Devant la caméra de Donato Rotunno, Paul Helminger (PDL), le maire de la Ville de Luxembourg, se veut conciliant et affirme que son administration est en train d'élaborer des contrats de location des terrains qui soient les mêmes pour tous et puissent donc aussi servir les clubs portugais pour compléter leurs dossiers de candidature afin de devenir membres de la FLF. « Sur le terrain, les mesures du rectangle sont les mêmes pour tous, » affirme la voix off, lourde de sens. 

Les mesures du rectangle est un film sans femmes. C'est étrange. Miroir d'une société toujours très paternaliste ? Elles ne sont que des fantômes, parfois femmes au foyer aux côtés d'un homme qui est interviewé, parfois supportrices d'une équipe de football le dimanche, parfois même membres d'une équipe de football féminin, mais aucune d'entre elles ne se fait interroger. Est-ce un choix du réalisateur pour refléter cette communauté très masculine qu'est resté le football ? Probablement, car avec Raquel Barreira, la chanteuse, Delfina Beirão, la sociologue, auteure d'une étude sur Les Portugais au Luxembourg : les familles racontent leur vie (L'Harmattan Paris, 1999), ou encore Paula Gomes, la rédactrice en chef du Correio, la communauté portugaise a aussi des émissaires féminins.

Cette question de la sociologie de la communauté, celle aussi du nivellement social entre les immigrés et les autochtones ? dans le cours de luxembourgeois, Donato Rotunno montre uniquement l'extrait durant lequel les élèves portugais apprennent à dire « d'Botzfra » ou « den Aarbechter » ?, le militant de gauche qu'est Donato Rotunno a touché des pistes intéressantes pour le sujet. Mais visiblement, il ne se sent pas assez à l'aise, il ne le domine pas assez pour faire ce pas vers le documentaire plus politique ou plus difficile. À chaque fois, il revient vers quelque chose de plus impalpable, il veut toujours et encore montrer un sentiment, qui est peut-être le sien, d'une communauté extrêmement fermée pour les non-Portugais.

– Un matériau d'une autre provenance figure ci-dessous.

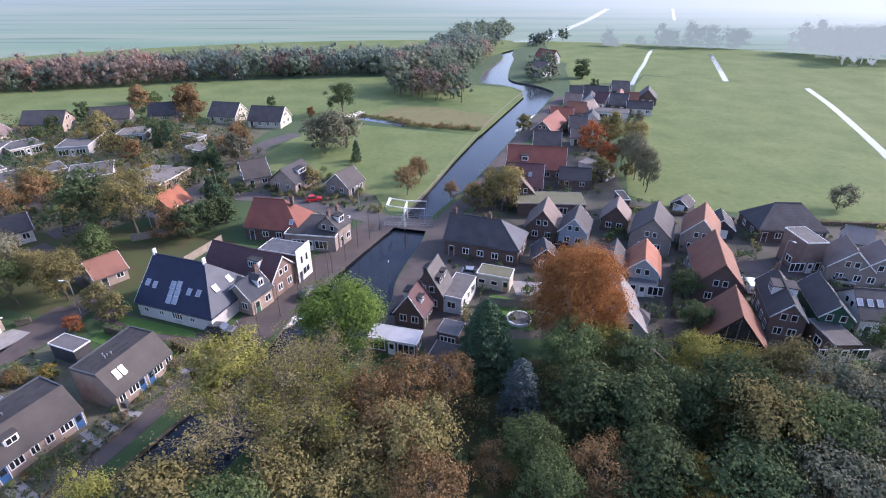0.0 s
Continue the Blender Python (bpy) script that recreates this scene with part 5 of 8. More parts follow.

Et fait du terrain de football un grand symbole : « Le terrain. Le lieu où s'expriment les passions débridées, où s'affirment les identités, où se vit et s'expose la collectivité. Le dimanche » énonce la voix off au début du film et c'est tellement balourd que seules les images maniéristes et insistantes du terrain de football filmé par une grue peuvent rivaliser dans le symbolisme. C'est agaçant et remet en permanence le spectateur à distance, se sentant soudain obligé de démasquer des symboliques partout. C'est d'autant plus dommage que, justement, entre ces symboliques, des pistes intéressantes d'une lecture politique se sont ouvertes.